A small amount of grant dollars and a big lift from Quad-City librarians has pushed a community discussion on how to best help children to actually achieve the American Dream.

The local effort coalesced around a book, "Our Kids, The American Dream in Crisis," by author and social scientist Robert Putnam.

Putnam spoke in the Quad-Cities in December, and community organizers vowed to take the experience beyond that one-day event, said Kelly Thompson, vice president of Community Foundation of the Great River Bend, Bettendorf. The effort includes the United Way of the Quad-Cities Area.

This is the first generation that does not have the opportunities their parents and grandparents had, Putnam writes in the book. The gaps can't be solved by schools, alone, however.

"This is a community project," Thompson said.

Since the focus is on a specific book, Thompson and others reached out to librarians for the best way to get the cultural messages out to the public, book by book.

"We didn't want to reinvent the wheel," she said. "We wanted more people to read the book and talk about the ideas in it.

"We know a lot of people in the Quad-Cities care about these topics."

The Moline Public Library's Lisa Powell-Williams was the first to respond, and the "Our Kids" initiative ultimately included eight public libraries in the Quad-Cities.

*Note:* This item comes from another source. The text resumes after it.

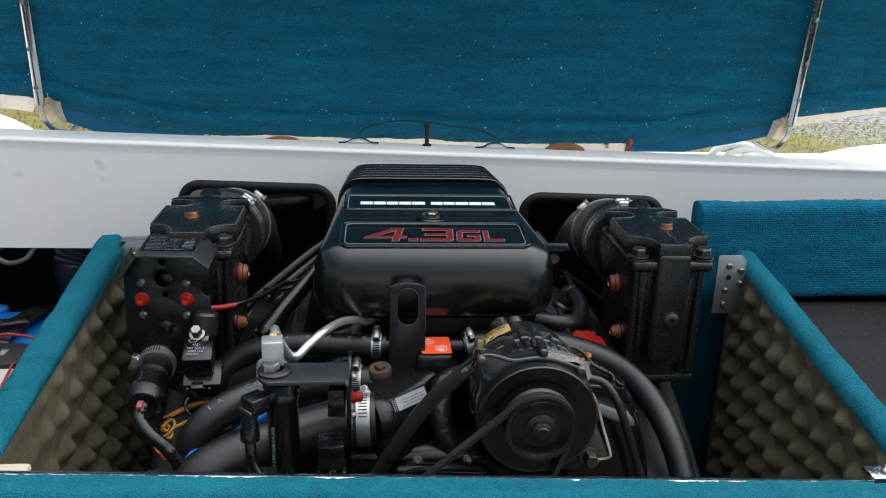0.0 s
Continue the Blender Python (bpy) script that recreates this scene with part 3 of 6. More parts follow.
def foam_sheet(x, face, y0, y1, zlo, zhi0, zhi1, parent, pitch=0.031, depth=0.0128):
    """Egg-crate foam with rows of soft peaks, on a wall at x facing +1 or -1."""
    bm = bmesh.new()
    nu, nv = int((y1 - y0) / 0.0036), int((zhi1 - zlo) / 0.0036)

    def f(u, v):
        y = y0 + (y1 - y0) * u
        zt = zhi0 + (zhi1 - zhi0) * u
        z = zlo + (zt - zlo) * v
        wy, wz = noise.noise(Vector((y * 13, z * 13, 3 + x))) * 0.012, noise.noise(Vector((y * 13, z * 13, 7 + x))) * 0.012
        a, b = (y + z + wy) * math.pi / pitch * 0.72, (y - z + wz) * math.pi / pitch * 0.72
        hgt = math.sin(a) * math.sin(b)
        hgt = hgt ** 1.15 if hgt > 0 else hgt * 0.8
        k = noise.noise(Vector((y * 9, z * 9, x))) * 0.40 + noise.noise(Vector((y * 45, z * 45, x))) * 0.2 + noise.noise(Vector((y * 160, z * 160, x))) * 0.05
        edge = min(1.0, min(u, 1 - u) * 14, max(0.0, (1 - v) * 30 - 0.2)) * (min(1.0, 0.15 + max(0.0, u - 0.12) * 4) if face > 0 else 1.0)
        swell = depth * edge * (hgt + k)
        if v > 0.84:
            swell = max(swell, -0.001)
        return Vector((x + face * (0.012 + swell), y, z))

    grid_sheet(bm, f, nu, nv)
    return part("foam_lining", bm, FOAM, parent, "grey-brown egg-crate acoustic foam", smooth=180.0)


foam_sheet(-0.4265, 1, 0.73, 1.195, -0.38, 0.122, 0.172, engine_box)
foam_sheet(0.4605, -1, 0.73, 1.17, -0.38, 0.092, 0.157, engine_box)
# polished rail on the sill
rail = thing("edge_rail", (0, 0.718, 0.08), "polished aluminium half-round rail on the carpeted sill", "rail")
bm = bmesh.new()
sec = [(0.0115 * math.cos(radians(a)), 0.0115 * math.sin(radians(a))) for a in range(0, 360, 15)]
sweep(bm, [Vector((x, 0.7135, 0.0958 - 0.033 * x)) for x in np.linspace(-0.425, 0.455, 30)], sec)
part("rail_tube", bm, CHROME, rail)
bm = bmesh.new()
for x in (-0.274,):
    sweep(bm, [Vector((x + dx, 0.7135, 0.0958 - 0.033 * x)) for dx in (-0.0055, 0.0055)], [(0.0132 * math.cos(radians(a)), 0.0132 * math.sin(radians(a))) for a in range(0, 360, 20)])
part("rail_clip", bm, BLACKTRIM, rail, "black plastic rail clip")
bm = bmesh.new()
box(bm, (-0.412, 0.722, 0.113), (0.05, 0.026, 0.009), bev=0.004)
solo("wood_block", bm, PALEWOOD, "pale rough wooden block at the sill corner", "wood block")
bm = bmesh.new()
box(bm, (0.424, 0.716, 0.1005), (0.034, 0.022, 0.004), bev=0.001)
lathe(bm, [(0.006, 0), (0.006, 0.003), (0.003, 0.006), (0, 0.006)], (0.426, 0.716, 0.1025), (0, 0, 1), 14)
solo("latch_plate", bm, STEEL, "bright steel latch plate with a screw", "latch")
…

When the effort ran out of Putnam's book to distribute, organizers contacted Simon and Schuster, Putnam's publisher. Eventually, they bought every discounted copy of the book available in the United States, Thompson said, and the libraries passed those out, too.

Each library used a method that was best for its constituency, Thompson said. Among them were book clubs and special programming. Moline took its program on the road and made presentations to organizations, including the Boys & Girls Club of the Mississippi Valley.

Experts who could speak on major themes in the book were recruited for the Davenport Public Library's part in the rollout. These sessions continue into March with a focus on guided book discussions, Amy Groskopf, library director, said.

"A number of Davenport residents face the challenges that Putnam talks about in his book," she said. "We hope the book discussions convene conversations ... on what things we can do. What services can we offer to assist with bridging the achievement gap, the opportunity gap?"

The Davenport discussions include overviews on what's happening in the city, in the schools, in housing and inside homes.

Adult students may be chasing the American Dream, but they are concerned about more basic problems, such as getting an education, Sarah Rissler said.

Rissler is lead teacher for adult basic education at Scott Community College's west campus in Davenport. She led the library's discussion on Saturday about education.

"A lot of adult students come to us thinking they cannot get more education, and that's just not true," she said.

Although they might have heard or thought differently, Rissler works to help the students understand the various ways they can learn as a way to achieve their dreams.

She also works with students who want more than a high school education to continue in community college or at the college level.

Speaking on housing issues on March 11 will be Latrice Lacey, director of Davenport Civil Rights Commission. Lacey is especially concerned about children in the economic and opportunity gap, and she will speak on the effects of race on these issues.

"We discuss, basically, the outward things we see and the impact of housing discrimination that has created pockets of violent and depressed neighborhoods," Lacey said.

The gaps also impact implicit bias, she said.

"People who have the economic means not to live in a neighborhood, they typically choose not to live there," she said, going instead to areas that offer better schools and economic opportunities.

This results in self-segregation as residents choose neighborhoods where people are like-minded, Lacey said.

Not having interactions with other races fuels stereotypes, she said, and it all adds up to implicit bias in communities of the Quad-Cities.

"You have to be aware of this," Lacey said. "People are uncomfortable about facing it, but change has be be very intentional."